Plastic Surgeon, Dr. Paul Talbot tells a familiar tale to many a gay man in this month’s issue of Instinct Magazine:
“As a teenager, I remember looking at pictures of guys many times but telling myself there was no way I could possibly be gay. It wasn’t until I was in my forties that I was able to admit it to myself,” Paul says. “The way I dealt with it was complete isolation from the gay world: no gay bars, no gay friends. The really sad part is that it worked.”

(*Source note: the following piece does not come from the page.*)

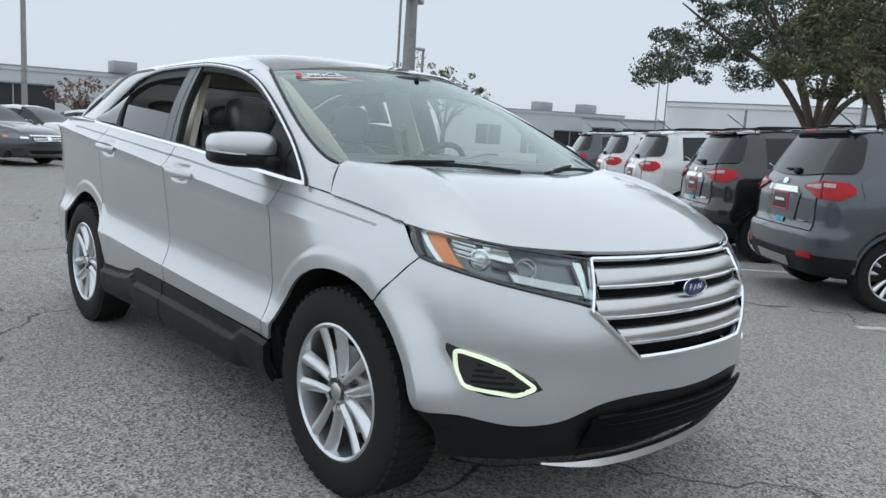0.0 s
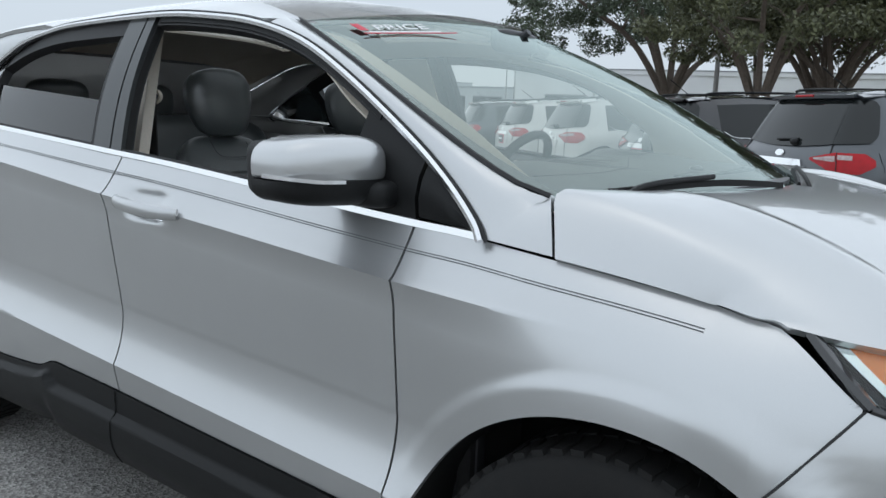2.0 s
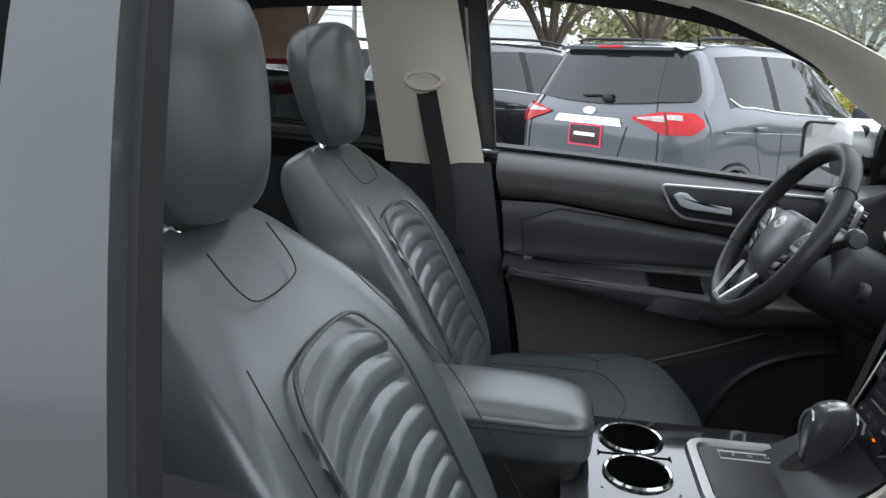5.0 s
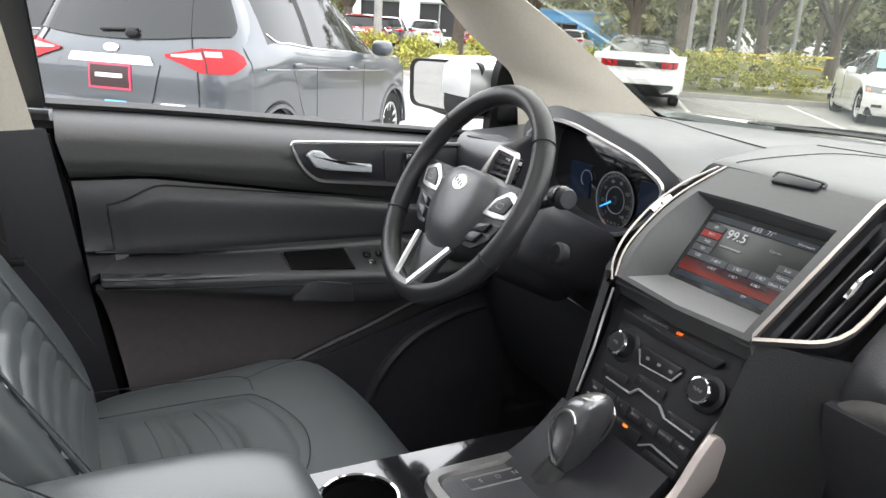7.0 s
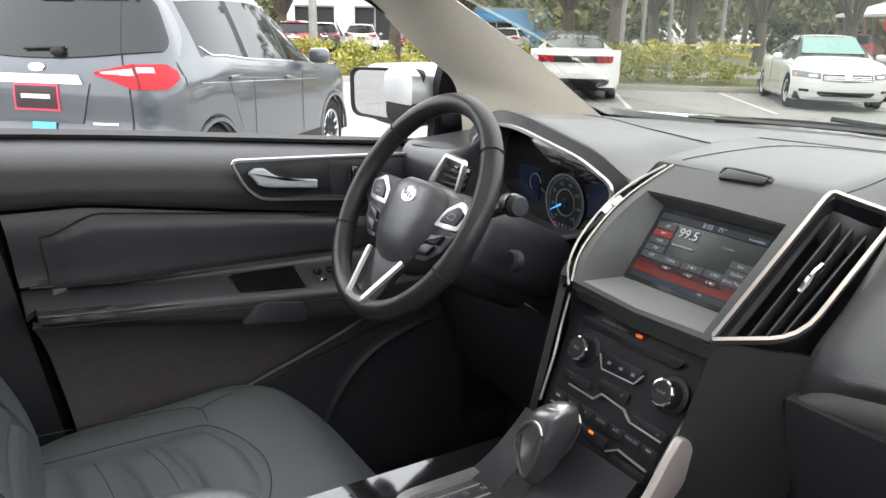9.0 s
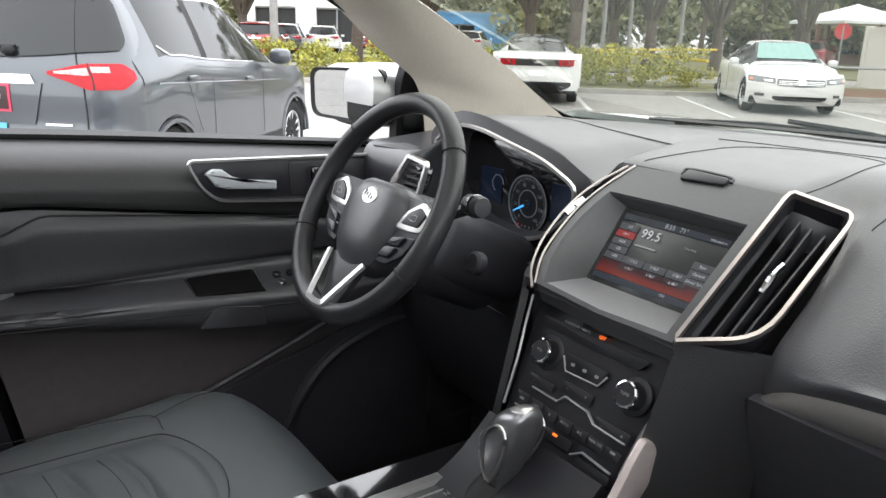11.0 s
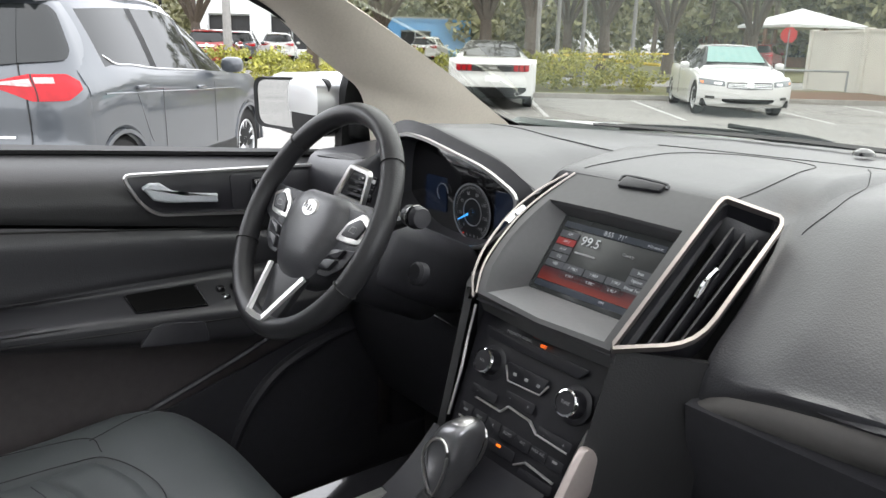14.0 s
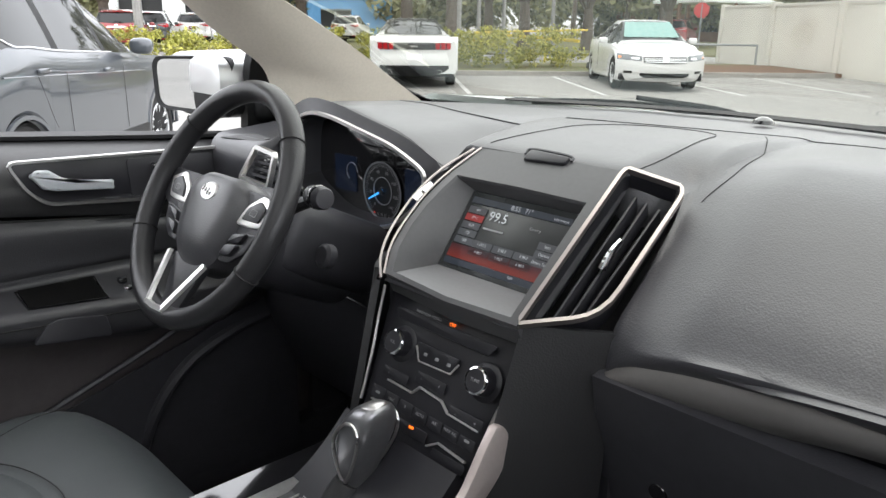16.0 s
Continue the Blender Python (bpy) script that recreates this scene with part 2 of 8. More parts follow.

Like millions of other gay men and women throughout history, Paul made great professional strides while submerging his own true nature, believing that success with one came at the expense of the other. After completing medical school and his residencies, Paul set up shop as a plastic surgeon in the small city of Hattiesburg, Mississippi. What came next was not an easy decision, but it was a step that many other closeted people have made, with thousands of reasons and justifications, fears and hopes and, above all, the fervent desire—a prayer, almost—that everything will be okay, somehow. At 35, Paul married a woman, Julie.
“I remember standing up there in front of everyone at our wedding, all our friends and family, and telling myself, You are getting married,” Paul remembers. “You are pulling someone else into this. You can’t come out now. Not ever.”
This is why greater acceptance of gay people is a good thing. Hiding hurts more than just the closeted. With more acceptance, hurt can be avoided.